The Sign-Up Wall Problem
Every app wants your email. Before you can see if it's useful, before you can test if it fits your workflow, before you can decide if you even like it—please create an account.
I get it. From a business perspective, capturing emails early makes sense. You can re-engage users, track conversions, build a relationship.
But from a user perspective? It's friction. And friction kills curiosity.
A Different Approach
When you first open eqva money, you see two options:
- Sign up with Google/Apple
- Continue without account
That second option isn't a trap. It's not a limited demo. It's the full app, working entirely on your device, with no account required.
You can add expenses. You can track spending. You can use voice input (up to 7 times per month). You can see your stats. Everything works.
The only thing you can't do is sync across devices. Because without an account, there's nothing to sync to.
Why This Matters for a Finance App
Think about what you're asking someone to trust you with: their spending data. Where they shop. How much they earn. What they splurge on. What they're embarrassed about buying.
This is sensitive information. And the first thing most apps do is ask you to hand over your email and create a password before you can even see how the app handles your data.
That felt backwards to me.
With anonymous mode, you can:
- See exactly how your data is stored (locally, on your device)
- Test the privacy claims firsthand
- Build trust before committing
When you're ready to sync across devices or unlock more features, then you create an account. Not before.
The Technical Implementation
Anonymous users aren't second-class citizens in the codebase. They use the same database, the same expense models, the same UI. The only difference is where the data lives.
For anonymous users:
- A random UUID is generated locally
- All data stays in SQLite on your device
- No network requests for your expense data
- Voice quota tracked locally
For signed-in users:
- Supabase user ID replaces the UUID
- Data syncs to encrypted cloud storage
- Access from any device
- Voice quota tracked server-side
The architecture is identical. One just has a sync layer on top.
The Migration Path
Here's the part I'm most proud of: when you decide to create an account, you don't lose anything.
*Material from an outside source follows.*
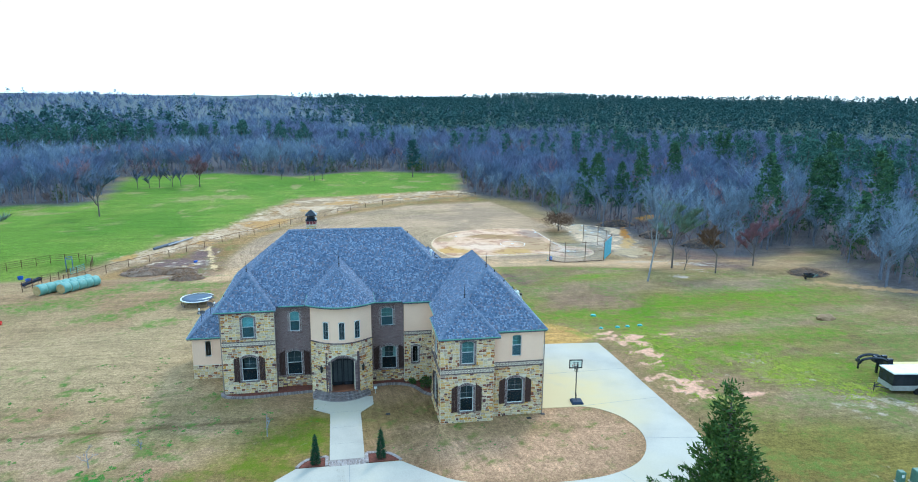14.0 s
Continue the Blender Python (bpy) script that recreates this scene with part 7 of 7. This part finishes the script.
def limb(V, T, p, q, r0, r1, n=3):
    p, q = np.array(p, float), np.array(q, float)
    d = (q - p) / (np.linalg.norm(q - p) + 1e-9)
    a = np.cross(d, (0.3, 0.8, 0.52))
    a /= np.linalg.norm(a) + 1e-9
    b_ = np.cross(d, a)
    o = len(V)
    for c, r in ((p, r0), (q, r1)):
        for i in range(n):
            t = 2 * math.pi * i / n
            V.append(c + r * (math.cos(t) * a + math.sin(t) * b_))
    for i in range(n):
        j = (i + 1) % n
        T.append((o + i, o + j, o + n + j))
        T.append((o + i, o + n + j, o + n + i))


def bare(h, seed, forks=3, twigs=8, depth=3, wide=0.35, twig_w=0.035, lean=(0, 0), up=0.55, thin=0, clear=0.36):
    """A leafless tree: trunk and limbs as one set of triangles, fine twigs as another."""
    r = random.Random(seed)
    V, T, LV, LT = [], [], [], []

    def grow(p, d, length, rad, k):
        q = p + d * length
        if k >= thin:
            limb(V, T, p, q, rad, rad * 0.62, 6 if k == depth and not thin else 4 if k == depth - 1 and not thin else 3)
        if k == 0:
            return
        for i in range(forks + (1 if k == depth else 0)):
            t = r.uniform(0.45, 1.0) if i else 1.0
            a = r.uniform(0, 2 * math.pi)
            nd = d * r.uniform(0.6, 1.0) + np.array((math.cos(a), math.sin(a), 0)) * r.uniform(wide, wide * 2.2) + np.array((0, 0, up * 0.5))
            nd /= np.linalg.norm(nd)
            grow(p + d * length * t, nd, length * r.uniform(0.55, 0.8), rad * 0.58, k - 1)
        if k <= 2:
            for i in range(twigs):
                t = r.uniform(0.3, 1.1)
                a = r.uniform(0, 2 * math.pi)
                nd = d * 0.7 + np.array((math.cos(a), math.sin(a), 0)) * r.uniform(0.4, 1.1) + np.array((0, 0, up))
                nd /= np.linalg.norm(nd)
                s = np.cross(nd, (0.5, 0.2, 0.8))
                s = s / np.linalg.norm(s) * twig_w
                c = p + d * length * t
                L = length * r.uniform(0.35, 0.85)
                o = len(LV)
                LV.extend([c - s, c + s, c + nd * L])
                LT.append((o, o + 1, o + 2))

    d = np.array((lean[0], lean[1], 1.0))
    grow(np.array((0.0, 0.0, -0.15)), d / np.linalg.norm(d), h * clear, h * 0.0105 + 0.03, depth)
    return V, T, LV, LT


def sprays(V, T, c, n, spread, size, r, flat=1.0, aim=None):
    """A tuft of small pointed leaves round a point."""
    for i in range(n):
        p = c + np.array([r.gauss(0, spread), r.gauss(0, spread), r.gauss(0, spread * flat)])
        d = np.array([r.gauss(0, 1), r.gauss(0, 1), r.gauss(0.2, 0.7)])
        if aim is not None:
            d = d * 0.7 + aim * 1.4
        d /= np.linalg.norm(d) + 1e-9
        s = np.cross(d, np.array([r.gauss(0, 1), r.gauss(0, 1), r.gauss(0, 1)]))
        s /= np.linalg.norm(s) + 1e-9
        L = size * r.uniform(0.6, 1.3)
        o = len(V)
        V.extend([p - s * L * 0.22, p + d * L * 0.45 + s * L * 0.3, p + d * L, p + d * L * 0.45 - s * L * 0.3])
        T.extend([(o, o + 1, o + 2), (o, o + 2, o + 3)])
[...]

A dialog appears: "You have X expenses and Y payment sources saved locally. What would you like to do?"
Keep My Data: Everything migrates to your new account. All your expenses, all your payment sources, all your categories. Your UUID gets swapped for your real user ID, and sync kicks in.
Start Fresh: If you were just testing and want a clean slate, we delete the local data and you start over.
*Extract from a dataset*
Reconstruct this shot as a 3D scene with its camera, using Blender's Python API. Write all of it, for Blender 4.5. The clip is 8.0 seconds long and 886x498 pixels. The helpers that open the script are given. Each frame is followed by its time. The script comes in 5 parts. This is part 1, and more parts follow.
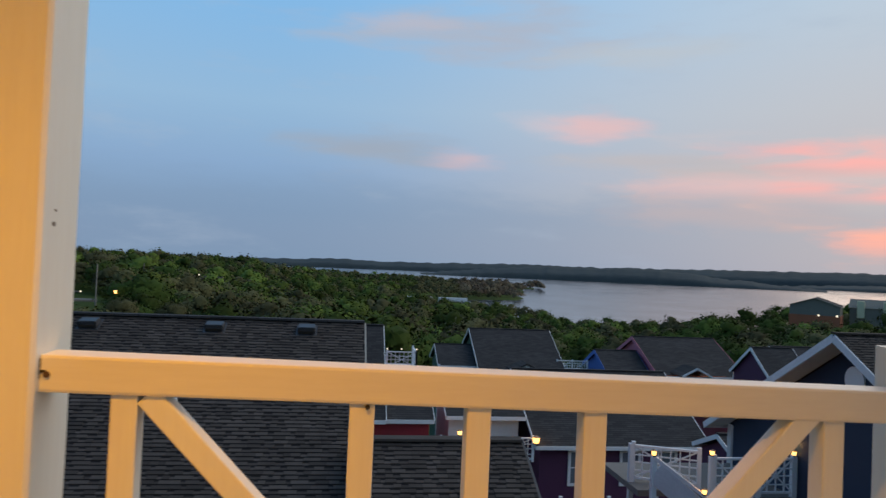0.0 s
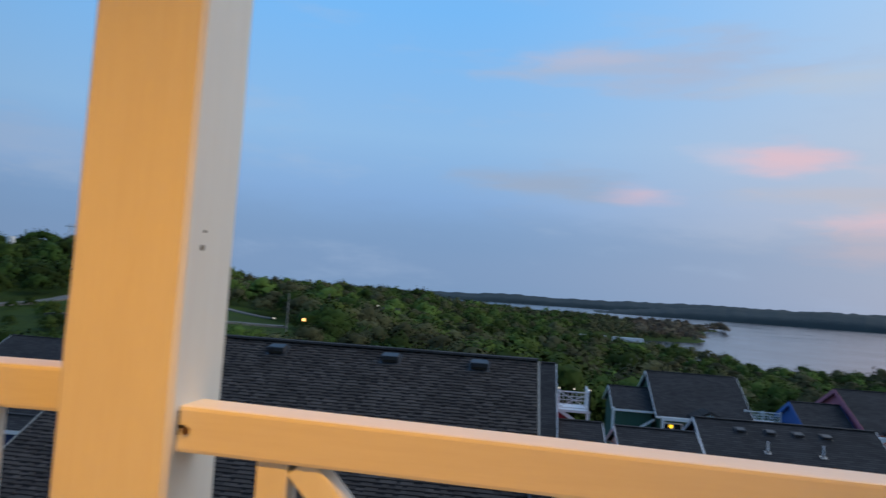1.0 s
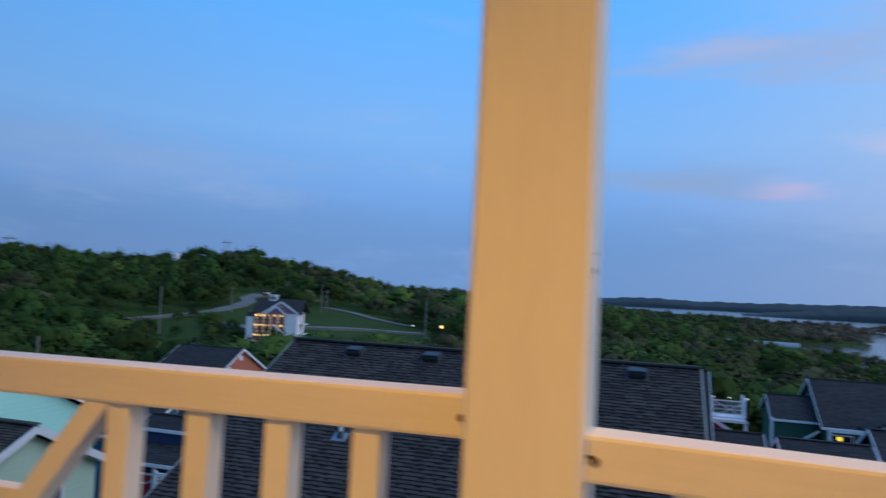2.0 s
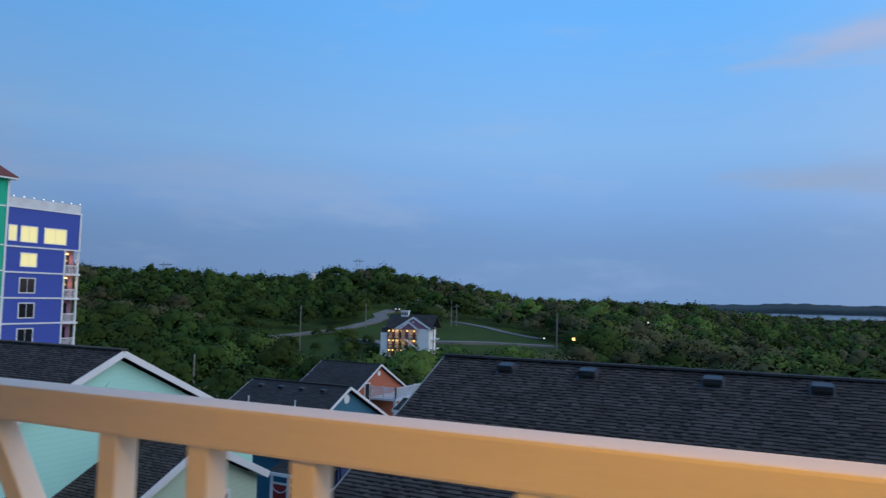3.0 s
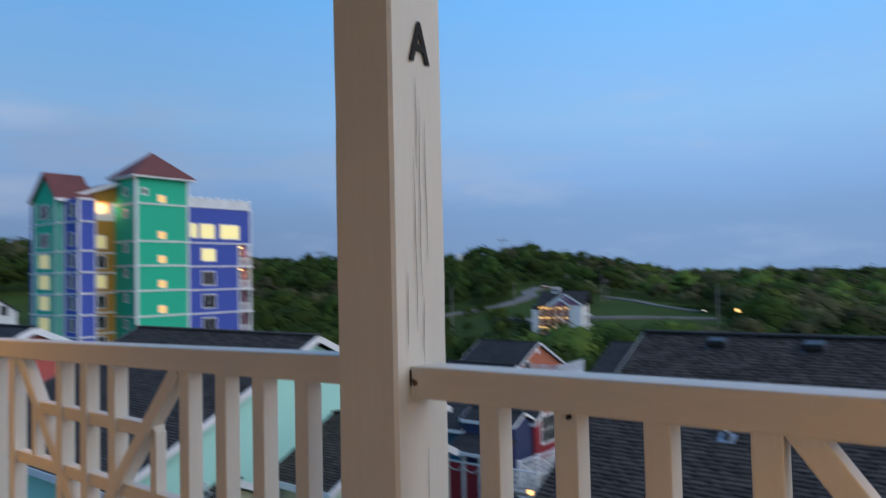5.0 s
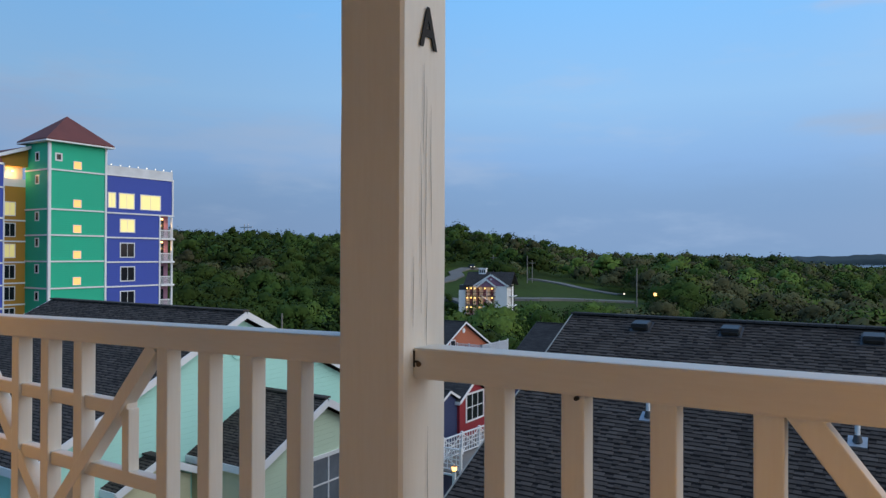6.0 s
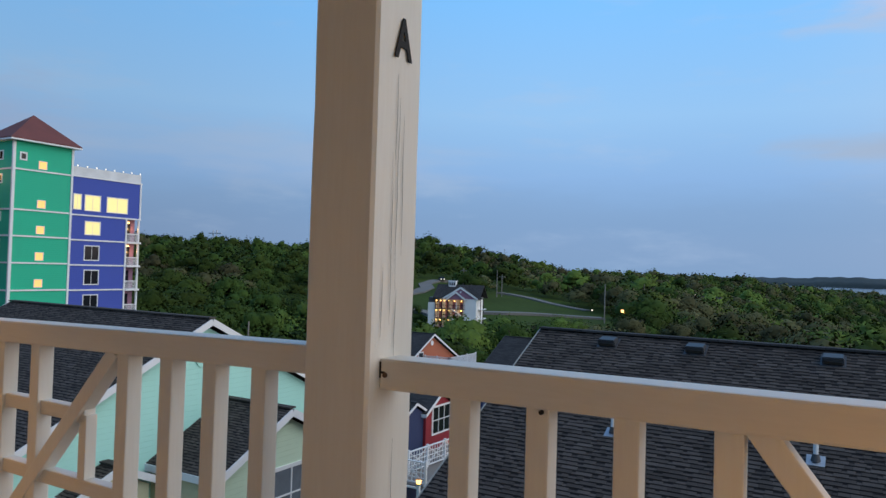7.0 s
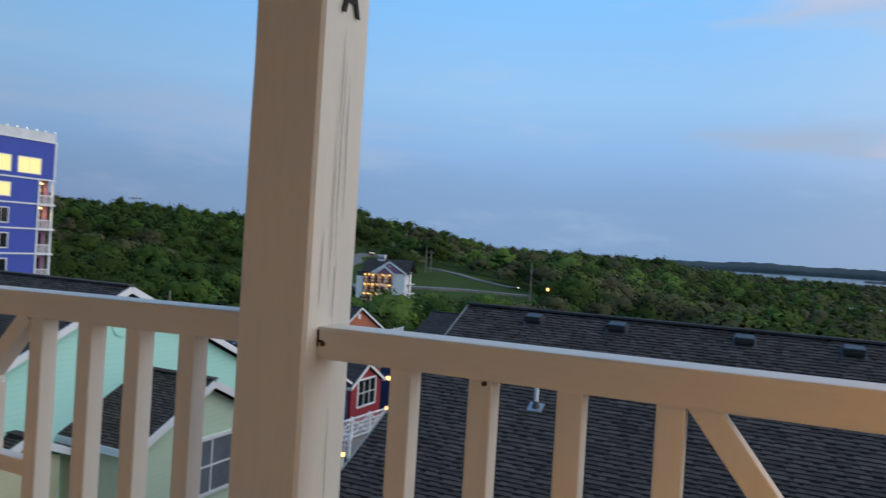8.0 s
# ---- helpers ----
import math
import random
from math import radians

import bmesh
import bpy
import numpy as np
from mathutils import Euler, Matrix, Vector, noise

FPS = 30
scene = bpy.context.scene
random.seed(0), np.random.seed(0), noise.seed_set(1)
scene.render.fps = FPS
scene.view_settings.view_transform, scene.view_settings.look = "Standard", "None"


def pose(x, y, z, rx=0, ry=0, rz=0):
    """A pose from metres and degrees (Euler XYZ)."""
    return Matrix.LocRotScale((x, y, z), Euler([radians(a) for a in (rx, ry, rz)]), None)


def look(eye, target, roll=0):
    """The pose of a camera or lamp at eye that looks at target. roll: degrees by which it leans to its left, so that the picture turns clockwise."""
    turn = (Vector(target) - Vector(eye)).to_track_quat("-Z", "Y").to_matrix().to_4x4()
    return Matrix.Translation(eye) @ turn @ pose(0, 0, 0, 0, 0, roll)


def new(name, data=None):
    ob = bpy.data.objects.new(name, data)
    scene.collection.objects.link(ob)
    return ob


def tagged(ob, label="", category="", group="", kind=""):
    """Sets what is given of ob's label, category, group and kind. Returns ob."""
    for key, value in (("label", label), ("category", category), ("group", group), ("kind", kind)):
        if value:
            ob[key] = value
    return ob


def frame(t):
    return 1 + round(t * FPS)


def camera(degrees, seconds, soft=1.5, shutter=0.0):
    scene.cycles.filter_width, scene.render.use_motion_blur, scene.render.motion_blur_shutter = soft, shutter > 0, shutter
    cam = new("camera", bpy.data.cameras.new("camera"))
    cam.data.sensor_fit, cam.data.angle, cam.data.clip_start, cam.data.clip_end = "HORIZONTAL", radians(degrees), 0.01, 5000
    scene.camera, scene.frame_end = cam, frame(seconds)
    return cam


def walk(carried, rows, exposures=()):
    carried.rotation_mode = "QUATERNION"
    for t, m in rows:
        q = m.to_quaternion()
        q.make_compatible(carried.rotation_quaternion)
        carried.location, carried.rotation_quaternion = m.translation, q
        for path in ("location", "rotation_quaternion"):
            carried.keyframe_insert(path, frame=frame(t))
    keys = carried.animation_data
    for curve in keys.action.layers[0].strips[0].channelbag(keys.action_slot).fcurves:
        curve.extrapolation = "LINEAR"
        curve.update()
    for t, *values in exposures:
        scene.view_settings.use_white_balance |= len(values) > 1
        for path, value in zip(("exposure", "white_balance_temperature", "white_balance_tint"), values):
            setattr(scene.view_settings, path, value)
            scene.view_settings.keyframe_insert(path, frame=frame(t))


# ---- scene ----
cam = camera(63.4, 8.0, soft=1.4, shutter=0.5)
PATH = [
    (0, (0.490, -1.062, 1.180), (0.758, 0.920, 1.223), 2.4),
    (0.3, (0.499, -0.952, 1.178), (0.798, 1.025, 1.220), 3.0),
    (0.4, (0.512, -0.925, 1.181), (0.740, 1.062, 1.226), 3.1),
    (0.5, (0.504, -0.881, 1.182), (0.645, 1.113, 1.234), 3.0),
    (1, (0.451, -0.788, 1.183), (0.237, 1.197, 1.299), 3.9),
    (1.5, (0.322, -0.794, 1.174), (-0.031, 1.172, 1.276), 3.6),
    (2, (0.141, -0.812, 1.185), (-0.435, 1.100, 1.297), 2.8),
    (2.2, (0.056, -0.794, 1.184), (-0.626, 1.082, 1.307), 2.5),
    (3.3, (-0.545, -0.630, 1.199), (-1.500, 1.123, 1.329), 0.5),
    (3.5, (-0.649, -0.625, 1.199), (-1.661, 1.096, 1.324), -0.1),
    (4, (-0.906, -0.673, 1.195), (-2.224, 0.826, 1.327), -1.1),
    (4.5, (-1.158, -0.706, 1.207), (-2.633, 0.636, 1.364), 0.6),
    (5, (-1.338, -0.886, 1.194), (-2.574, 0.685, 1.270), -1.3),
    (5.2, (-1.400, -0.920, 1.203), (-2.533, 0.729, 1.216), -0.7),
    (6.3, (-1.432, -0.989, 1.205), (-2.492, 0.707, 1.230), 0.4),
    (6.5, (-1.430, -0.984, 1.206), (-2.474, 0.722, 1.243), 0.7),
    (7, (-1.430, -0.982, 1.203), (-2.434, 0.747, 1.253), 1.7),
    (7.5, (-1.449, -0.974, 1.196), (-2.407, 0.782, 1.224), 2.7),
    (8, (-1.468, -0.961, 1.190), (-2.296, 0.859, 1.179), 3.5),
]
walk(cam, [(t, look(eye, target, roll)) for t, eye, target, roll in PATH],
     [(0, -0.03, 8050, 8), (0.5, -0.05, 8050, 8), (1.2, 0.0, 6400, 8), (1.5, -0.10, 5850, 8), (2.2, -0.10, 5650, 8), (3.5, -0.03, 6500, 8), (4.5, 0.11, 6550, 8), (5, 0.09, 6600, 8), (6.5, 0.19, 7050, 7), (8, 0.19, 7050, 7)])

# ---- world and large lights ----
world = bpy.data.worlds.new("dusk_sky")
scene.world = world
world.use_nodes = True
WN, WL = world.node_tree.nodes, world.node_tree.links
WN.clear()


def wsock(node, i, v):
    if hasattr(v, "is_linked"):
        WL.new(v, node.inputs[i])
    else:
        node.inputs[i].default_value = v


def wm(op, a, b=0.0, c=0.0, clamp=False):
    n = WN.new("ShaderNodeMath")
    n.operation, n.use_clamp = op, clamp
    for i, v in enumerate((a, b, c)):
        wsock(n, i, v)
    return n.outputs[0]


def wmix(f, a, b):
    n = WN.new("ShaderNodeMix")
    n.data_type = "RGBA"
    wsock(n, 0, f)
    wsock(n, 6, a if hasattr(a, "is_linked") else (*a, 1))
    wsock(n, 7, b if hasattr(b, "is_linked") else (*b, 1))
    return n.outputs[2]


def wstep(v, lo, hi):
    n = WN.new("ShaderNodeMapRange")
    n.interpolation_type = "SMOOTHSTEP"
    wsock(n, 0, v)
    n.inputs[1].default_value, n.inputs[2].default_value = lo, hi
    return n.outputs[0]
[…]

No data hostage situations. No "sign up or lose everything." Your data is yours, whether or not you have an account.
The Trust Ladder
I think of user relationships as a trust ladder:
- Stranger: They've heard of your app
- Curious: They're willing to download it
- Testing: They're trying it out
- Convinced: They believe it's useful
- Committed: They're ready to invest (time, money, data)
Most apps try to jump from step 2 to step 5. "You downloaded us? Great, create an account and give us your email!"
Anonymous mode lets people climb naturally. Download → try it → like it → create account. Each step earned, not demanded.
What I've Learned
Since launching with anonymous support:
- More people complete onboarding (no sign-up wall bounce)
- Users who do create accounts are more engaged (they've already decided they like it)
- Support questions dropped (people understand the app before committing)
The best part? When someone creates an account after using anonymous mode, it feels like their choice. Not a requirement, not a dark pattern, not a countdown timer pressuring them. Just a natural decision when they're ready.
The Privacy Philosophy
This connects to something bigger. eqva money is built on the principle that your financial data is yours.
- Offline-first: Works without internet
- Anonymous option: Works without an account
- No ads: We don't need to know your habits to sell them
- Local storage: Your data doesn't leave your device unless you want it to
Anonymous mode isn't a feature. It's a philosophy made tangible.
For Other Builders
If you're building an app, especially one that handles sensitive data, consider this:
What's the minimum commitment you can ask for?
Not "what data do you need for your business model" but "what's the least intrusive way to let someone experience value?"
For eqva money, that minimum is zero. No email, no password, no account. Just download and start tracking.
The accounts come later. And when they do, they mean something.
Building trust before asking for commitment. That's the approach I'm taking with eqva money.